In a 12-inch saucepan, heat 3 tablespoons olive oil over a medium flame until hot but not smoking. Add the onion and garlic, and cook until soft and golden brown, about 5 minutes. Add the Swiss chard and the parsley. Let cook over medium heat for about 10 minutes, stirring occasionally. Remove from the heat and let cool.



Meanwhile, break the eggs into a small bowl. Season, to taste, with salt and pepper. Add 3 tablespoons of Parmigiano and, using a whisk, mix until the ingredients are well-blended. Add the egg mixture to the cooled Swiss chard and toss to combine.



Using the remaining olive oil to lightly grease a shallow 9-inch round or oval baking dish. Dust the bottom of the baking dish with 1/2 cup bread crumbs. Carefully place the Swiss chard and egg mixture into the pan. Dust with the remaining Parmigiano and then the remaining bread crumbs.

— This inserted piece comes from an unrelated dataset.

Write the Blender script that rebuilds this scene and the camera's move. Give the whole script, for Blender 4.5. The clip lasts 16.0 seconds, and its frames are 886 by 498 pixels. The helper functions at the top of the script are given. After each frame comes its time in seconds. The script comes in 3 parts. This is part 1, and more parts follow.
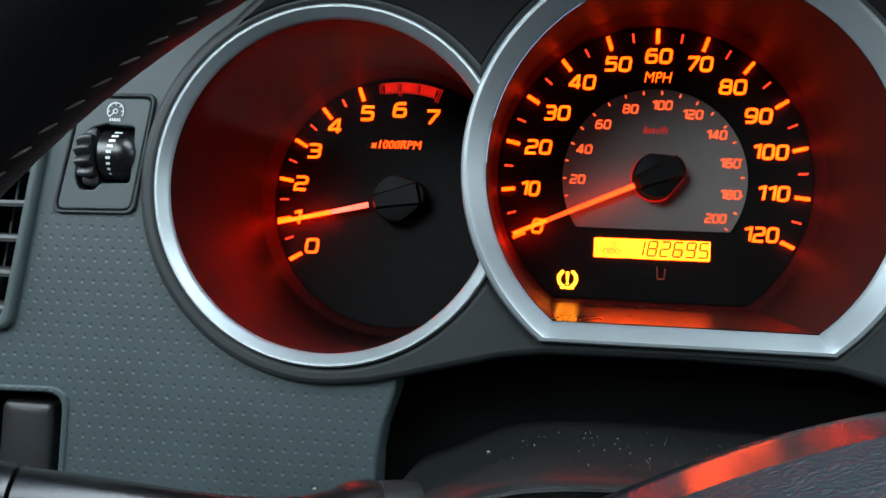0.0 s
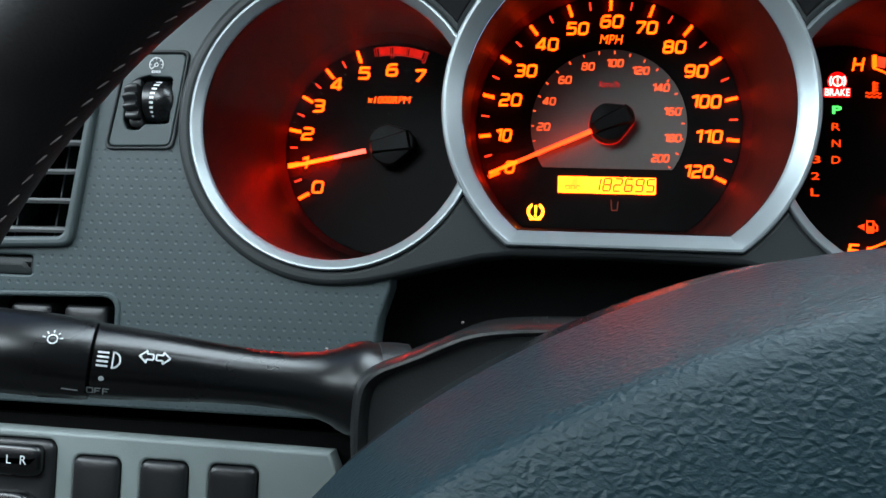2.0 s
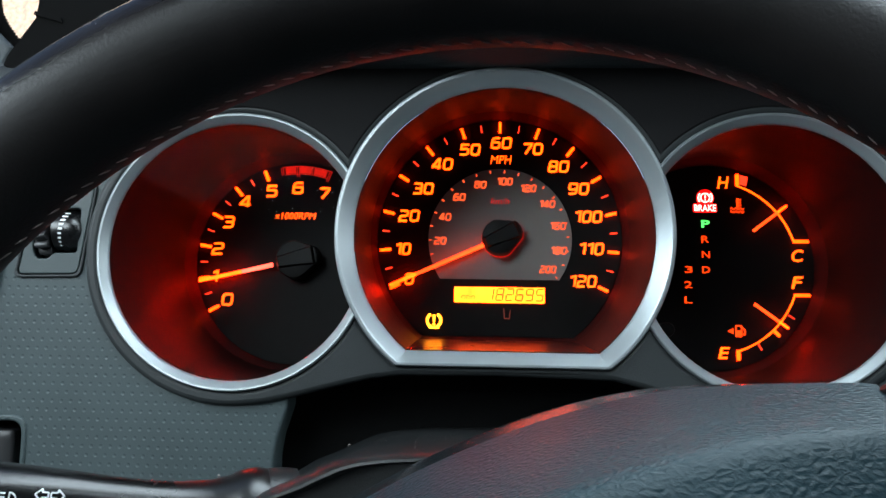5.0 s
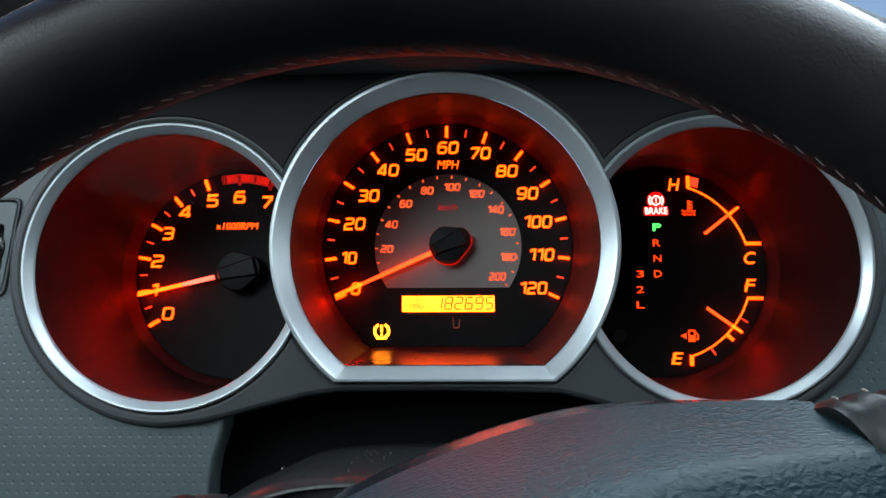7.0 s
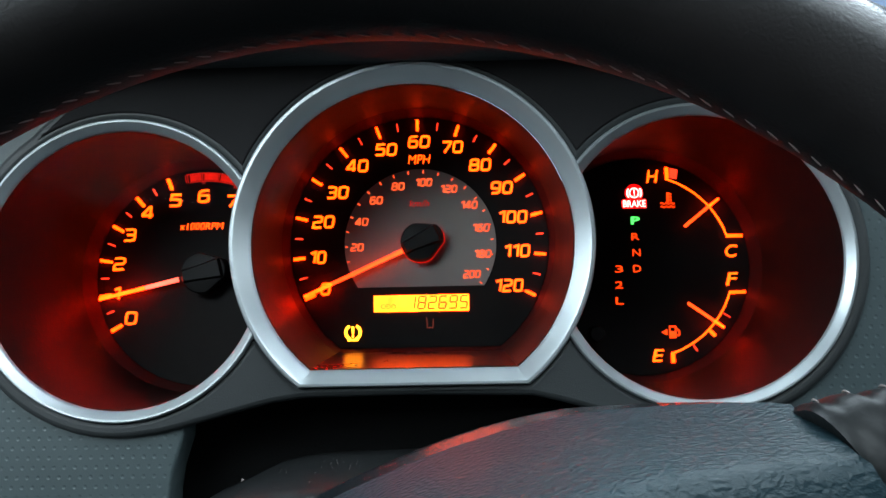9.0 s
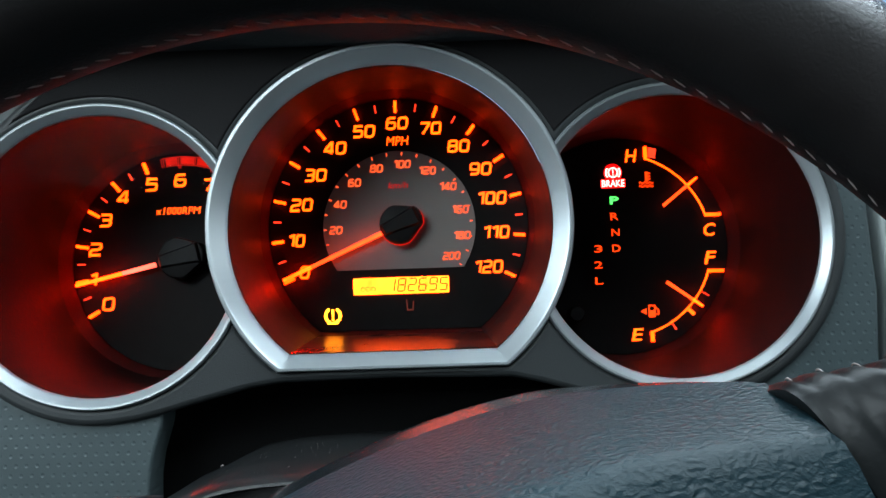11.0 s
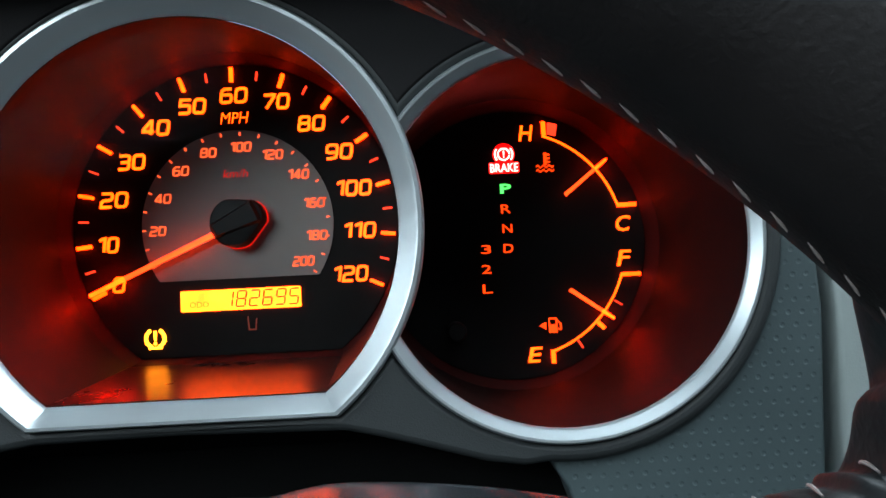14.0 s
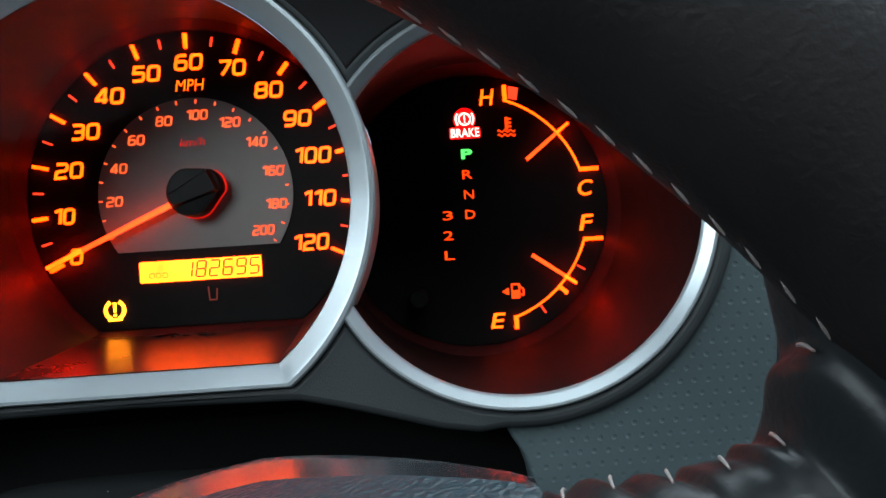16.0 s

Bake until the top is golden brown, about 1 hour. Serve hot or room temperature.

Notes from Adrienne

We were running out of parmiggiano reggiano, so we substituted Asiago. The change was fine. Also, we added bacon bits into the mix. Panko is great as the "bread crumbs" in this dish. This is a nice recipe for a brunch dish, served with Sassy greens in a balsamic vinaigrette.